Krispy Kreme’s success has been made famous by their creating an experience of going to buy donuts. They have re-energized what was a moribund product group and turned it in to a growth sector in baking.
Panera is the largest bakery café operator and credited with defining the Bakery Café concept. They are spawning a whole wave of new companies that see this concept as having acceptance with consumers looking for high quality breads and baked foods. They certainly have taken artisan breads and made them mainstream.
Collectively these three companies and the some 50,000 retail and in-store bakeries, bakery café’s, donut shops and sandwich restaurants are the interaction points for flour-based foods and another of the great advantages that this industry enjoys.

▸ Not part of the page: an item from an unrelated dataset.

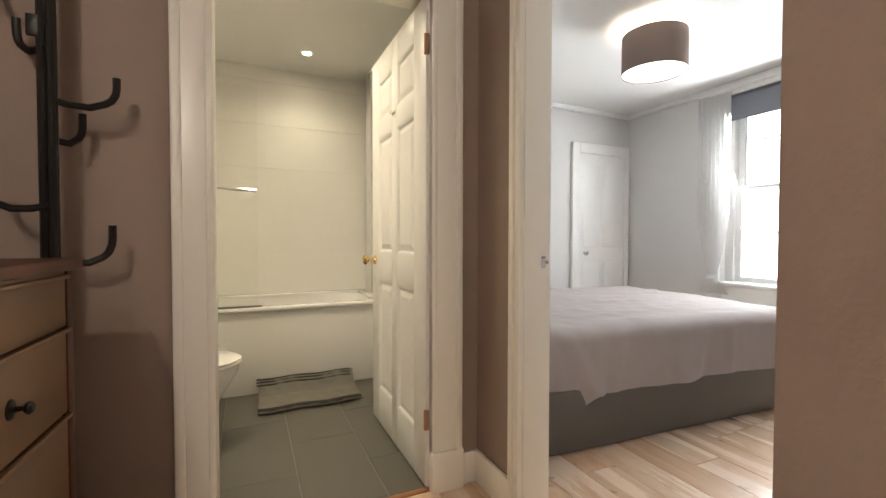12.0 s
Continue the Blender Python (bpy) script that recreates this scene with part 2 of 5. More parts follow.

The other foodservice sector that needs to be mentioned is Lodging and Managed Food Service. This more than any category has been effected negatively by September 11 and the economic slowdown. Airline passenger traffic, hotel bookings and vacation destinations suffer from the effects of both these events and the signs for an upswing are not evident yet.
• Extended Shelf Life bread should not negatively impact bread sales as long as quality can be maintained.
• There are fundamental changes impacting the retail sector, but there should not be any long-term negatives for flour-based foods.
• Resurgence of new products fueled by a number or influences can only positively impact consumption trends.
• Foodservice is changing, affected by the slow economy and consumer attitudes, but flour-based foods can positively change with it.